## [EXERCISE TASK]
Search the records for the word "parts" and pick out every line that has it.
────────────────
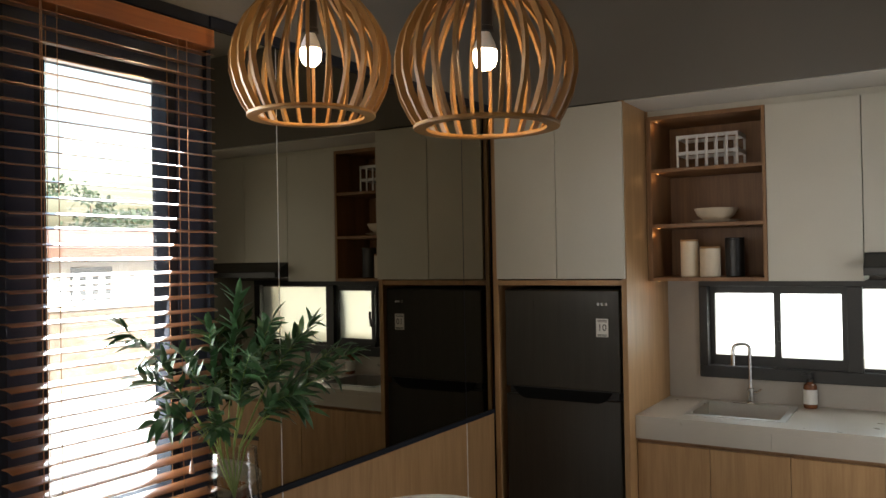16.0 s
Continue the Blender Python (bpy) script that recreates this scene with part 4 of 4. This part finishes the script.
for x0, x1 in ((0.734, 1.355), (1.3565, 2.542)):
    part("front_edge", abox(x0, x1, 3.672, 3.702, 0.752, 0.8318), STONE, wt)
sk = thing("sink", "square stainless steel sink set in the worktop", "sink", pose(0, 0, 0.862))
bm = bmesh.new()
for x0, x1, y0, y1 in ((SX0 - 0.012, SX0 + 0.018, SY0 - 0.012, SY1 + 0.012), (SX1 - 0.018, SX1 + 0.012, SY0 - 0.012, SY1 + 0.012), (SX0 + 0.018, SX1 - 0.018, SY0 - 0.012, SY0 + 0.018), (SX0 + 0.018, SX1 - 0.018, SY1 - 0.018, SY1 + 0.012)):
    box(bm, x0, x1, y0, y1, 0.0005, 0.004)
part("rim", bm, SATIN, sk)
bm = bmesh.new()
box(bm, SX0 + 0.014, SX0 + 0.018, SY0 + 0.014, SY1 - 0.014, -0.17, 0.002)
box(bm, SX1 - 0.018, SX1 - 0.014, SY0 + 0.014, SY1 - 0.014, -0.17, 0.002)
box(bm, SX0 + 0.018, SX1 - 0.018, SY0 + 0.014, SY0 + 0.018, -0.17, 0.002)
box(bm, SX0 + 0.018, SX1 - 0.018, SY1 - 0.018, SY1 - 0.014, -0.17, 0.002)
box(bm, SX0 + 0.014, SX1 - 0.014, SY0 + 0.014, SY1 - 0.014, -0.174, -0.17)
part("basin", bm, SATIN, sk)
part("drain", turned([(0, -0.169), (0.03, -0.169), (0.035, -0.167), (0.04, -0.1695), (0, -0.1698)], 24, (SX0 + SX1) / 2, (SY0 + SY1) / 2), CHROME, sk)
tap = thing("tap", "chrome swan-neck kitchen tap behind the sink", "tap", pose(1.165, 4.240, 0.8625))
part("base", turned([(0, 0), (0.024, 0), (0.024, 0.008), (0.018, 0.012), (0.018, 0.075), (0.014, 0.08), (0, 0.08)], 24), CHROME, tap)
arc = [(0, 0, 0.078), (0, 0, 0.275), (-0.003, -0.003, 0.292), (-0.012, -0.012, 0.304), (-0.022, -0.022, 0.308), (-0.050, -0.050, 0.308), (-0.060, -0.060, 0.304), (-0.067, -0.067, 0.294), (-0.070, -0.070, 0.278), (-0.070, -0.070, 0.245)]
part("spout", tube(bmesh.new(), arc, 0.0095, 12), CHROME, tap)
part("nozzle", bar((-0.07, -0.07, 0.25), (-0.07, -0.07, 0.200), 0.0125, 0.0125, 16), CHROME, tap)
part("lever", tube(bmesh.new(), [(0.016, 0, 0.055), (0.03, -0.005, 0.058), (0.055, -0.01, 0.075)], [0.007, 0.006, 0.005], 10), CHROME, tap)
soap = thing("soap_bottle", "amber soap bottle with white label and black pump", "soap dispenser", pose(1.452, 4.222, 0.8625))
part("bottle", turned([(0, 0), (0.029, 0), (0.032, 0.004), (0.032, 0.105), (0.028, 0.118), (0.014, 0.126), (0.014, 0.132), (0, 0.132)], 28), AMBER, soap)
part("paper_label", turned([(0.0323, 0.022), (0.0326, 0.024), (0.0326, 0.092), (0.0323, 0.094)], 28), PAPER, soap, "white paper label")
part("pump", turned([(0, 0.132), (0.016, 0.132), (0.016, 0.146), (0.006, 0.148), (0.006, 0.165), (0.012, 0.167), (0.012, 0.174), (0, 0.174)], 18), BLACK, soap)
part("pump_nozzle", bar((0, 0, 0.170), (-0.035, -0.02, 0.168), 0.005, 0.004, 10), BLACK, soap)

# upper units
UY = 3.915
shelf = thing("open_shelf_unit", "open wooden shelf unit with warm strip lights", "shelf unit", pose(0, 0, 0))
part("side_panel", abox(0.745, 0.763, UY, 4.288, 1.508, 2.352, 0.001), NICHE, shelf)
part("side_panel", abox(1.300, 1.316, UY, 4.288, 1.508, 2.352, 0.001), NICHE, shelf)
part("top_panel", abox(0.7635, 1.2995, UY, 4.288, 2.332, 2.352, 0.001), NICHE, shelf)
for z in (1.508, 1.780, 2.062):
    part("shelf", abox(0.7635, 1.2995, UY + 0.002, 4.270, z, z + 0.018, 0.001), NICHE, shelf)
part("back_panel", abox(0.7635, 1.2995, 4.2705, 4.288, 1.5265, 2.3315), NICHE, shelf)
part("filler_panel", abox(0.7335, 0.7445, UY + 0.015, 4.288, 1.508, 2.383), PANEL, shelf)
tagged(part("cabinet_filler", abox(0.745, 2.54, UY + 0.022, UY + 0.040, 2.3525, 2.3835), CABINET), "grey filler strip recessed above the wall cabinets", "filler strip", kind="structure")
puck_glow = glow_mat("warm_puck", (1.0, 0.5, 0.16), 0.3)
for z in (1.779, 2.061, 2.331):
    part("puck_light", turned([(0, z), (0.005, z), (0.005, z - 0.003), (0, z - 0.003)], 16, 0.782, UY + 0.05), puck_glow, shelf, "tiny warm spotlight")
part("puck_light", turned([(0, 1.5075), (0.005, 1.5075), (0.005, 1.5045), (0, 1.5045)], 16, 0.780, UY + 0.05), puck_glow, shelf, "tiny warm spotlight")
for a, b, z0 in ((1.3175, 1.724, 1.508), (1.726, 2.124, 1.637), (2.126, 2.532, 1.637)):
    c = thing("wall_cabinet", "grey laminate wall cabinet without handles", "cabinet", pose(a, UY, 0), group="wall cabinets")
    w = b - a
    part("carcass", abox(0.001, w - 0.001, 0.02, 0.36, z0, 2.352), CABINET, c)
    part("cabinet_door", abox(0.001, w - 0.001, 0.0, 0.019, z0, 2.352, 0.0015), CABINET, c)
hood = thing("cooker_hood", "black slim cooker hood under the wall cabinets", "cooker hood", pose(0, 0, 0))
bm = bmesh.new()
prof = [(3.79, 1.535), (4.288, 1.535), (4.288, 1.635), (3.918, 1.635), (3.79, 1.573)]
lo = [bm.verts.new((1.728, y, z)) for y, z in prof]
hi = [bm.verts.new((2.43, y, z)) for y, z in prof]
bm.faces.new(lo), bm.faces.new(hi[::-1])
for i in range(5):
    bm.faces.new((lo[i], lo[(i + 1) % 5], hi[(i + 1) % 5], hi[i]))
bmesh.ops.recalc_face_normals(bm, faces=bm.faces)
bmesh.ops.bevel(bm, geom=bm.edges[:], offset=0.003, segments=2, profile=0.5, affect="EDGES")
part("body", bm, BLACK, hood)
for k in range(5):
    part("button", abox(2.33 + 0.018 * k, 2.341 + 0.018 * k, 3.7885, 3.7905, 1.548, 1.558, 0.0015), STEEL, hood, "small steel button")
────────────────
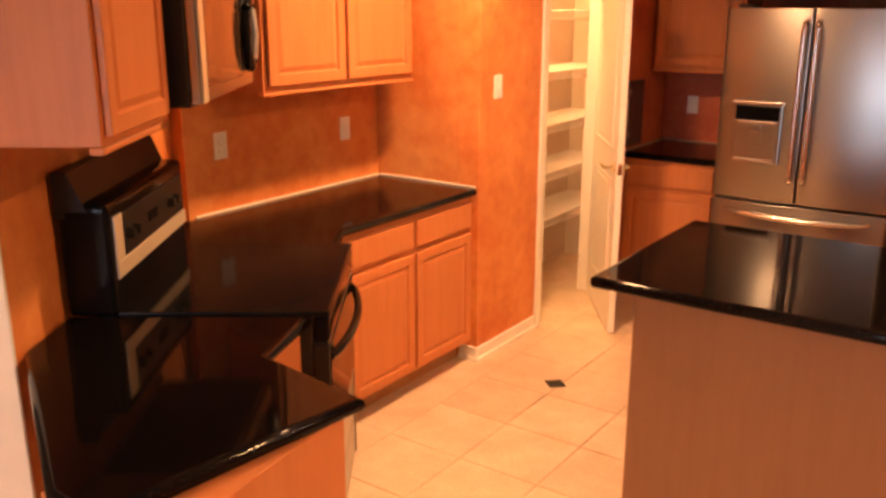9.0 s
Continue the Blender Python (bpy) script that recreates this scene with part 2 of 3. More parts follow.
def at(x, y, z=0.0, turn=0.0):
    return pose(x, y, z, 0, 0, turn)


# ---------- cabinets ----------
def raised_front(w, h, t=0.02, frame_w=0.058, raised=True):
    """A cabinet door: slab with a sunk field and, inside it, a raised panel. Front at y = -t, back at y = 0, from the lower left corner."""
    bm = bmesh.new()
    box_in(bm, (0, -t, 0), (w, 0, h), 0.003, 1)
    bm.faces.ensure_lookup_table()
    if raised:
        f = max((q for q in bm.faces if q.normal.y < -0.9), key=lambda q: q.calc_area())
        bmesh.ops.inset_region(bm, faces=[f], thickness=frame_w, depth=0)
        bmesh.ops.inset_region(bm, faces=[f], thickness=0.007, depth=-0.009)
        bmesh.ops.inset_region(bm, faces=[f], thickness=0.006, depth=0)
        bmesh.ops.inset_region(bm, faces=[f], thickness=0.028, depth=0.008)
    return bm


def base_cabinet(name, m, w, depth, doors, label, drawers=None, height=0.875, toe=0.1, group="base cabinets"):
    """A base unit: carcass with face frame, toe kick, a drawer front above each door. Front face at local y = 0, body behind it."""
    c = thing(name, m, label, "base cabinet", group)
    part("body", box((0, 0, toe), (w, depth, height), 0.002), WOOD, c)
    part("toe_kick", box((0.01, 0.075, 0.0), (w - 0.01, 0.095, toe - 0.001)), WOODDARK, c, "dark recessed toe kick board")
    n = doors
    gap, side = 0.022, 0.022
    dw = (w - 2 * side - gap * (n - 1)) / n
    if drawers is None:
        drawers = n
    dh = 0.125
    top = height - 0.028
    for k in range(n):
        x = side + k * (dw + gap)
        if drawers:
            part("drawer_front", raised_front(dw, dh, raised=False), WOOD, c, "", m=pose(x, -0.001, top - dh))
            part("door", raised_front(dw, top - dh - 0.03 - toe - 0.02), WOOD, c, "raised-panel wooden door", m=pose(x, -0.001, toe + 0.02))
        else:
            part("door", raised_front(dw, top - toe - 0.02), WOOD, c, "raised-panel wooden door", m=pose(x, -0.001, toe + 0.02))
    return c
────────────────
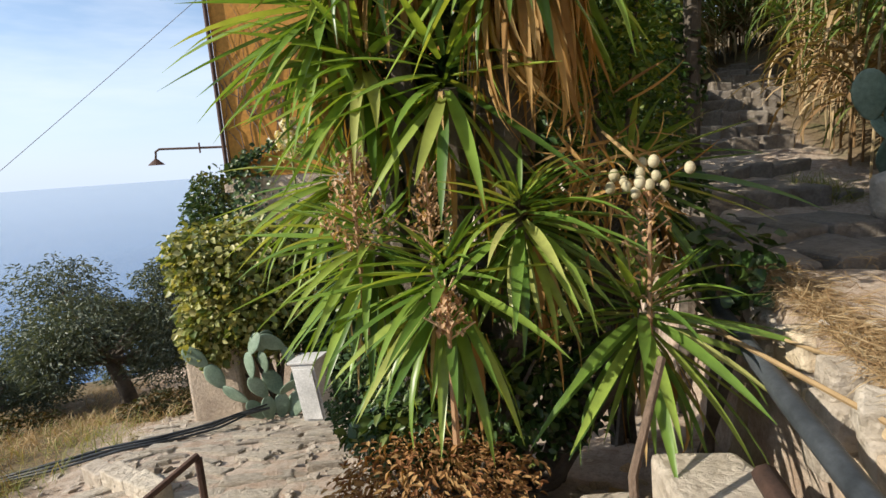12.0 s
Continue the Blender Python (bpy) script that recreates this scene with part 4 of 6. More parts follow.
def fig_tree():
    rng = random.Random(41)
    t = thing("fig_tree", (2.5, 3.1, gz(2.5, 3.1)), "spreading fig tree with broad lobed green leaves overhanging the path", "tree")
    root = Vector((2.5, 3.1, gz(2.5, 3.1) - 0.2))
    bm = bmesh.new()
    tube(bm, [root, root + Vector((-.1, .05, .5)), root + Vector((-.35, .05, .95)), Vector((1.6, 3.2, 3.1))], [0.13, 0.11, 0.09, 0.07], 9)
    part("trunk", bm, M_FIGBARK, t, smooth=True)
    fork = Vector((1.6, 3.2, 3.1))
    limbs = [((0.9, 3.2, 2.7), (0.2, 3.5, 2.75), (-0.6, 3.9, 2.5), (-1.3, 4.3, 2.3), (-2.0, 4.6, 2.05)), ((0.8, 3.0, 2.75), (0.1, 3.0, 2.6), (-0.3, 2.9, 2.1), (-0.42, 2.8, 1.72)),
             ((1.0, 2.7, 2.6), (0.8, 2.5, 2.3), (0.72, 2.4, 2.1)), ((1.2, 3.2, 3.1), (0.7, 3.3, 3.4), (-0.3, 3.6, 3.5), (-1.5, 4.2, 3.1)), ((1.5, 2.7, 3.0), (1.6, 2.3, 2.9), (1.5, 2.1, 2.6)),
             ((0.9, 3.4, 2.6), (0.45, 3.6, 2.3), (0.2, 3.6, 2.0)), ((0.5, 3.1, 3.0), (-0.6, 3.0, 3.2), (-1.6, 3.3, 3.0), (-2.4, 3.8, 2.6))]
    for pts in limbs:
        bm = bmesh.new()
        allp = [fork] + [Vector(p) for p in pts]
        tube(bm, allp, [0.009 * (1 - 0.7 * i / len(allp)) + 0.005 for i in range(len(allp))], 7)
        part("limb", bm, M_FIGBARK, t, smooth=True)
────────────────
## [THE OUTPUT]
Continue the Blender Python (bpy) script that recreates this scene with part 2 of 3. More parts follow.
Continue the Blender Python (bpy) script that recreates this scene with part 4 of 6. More parts follow.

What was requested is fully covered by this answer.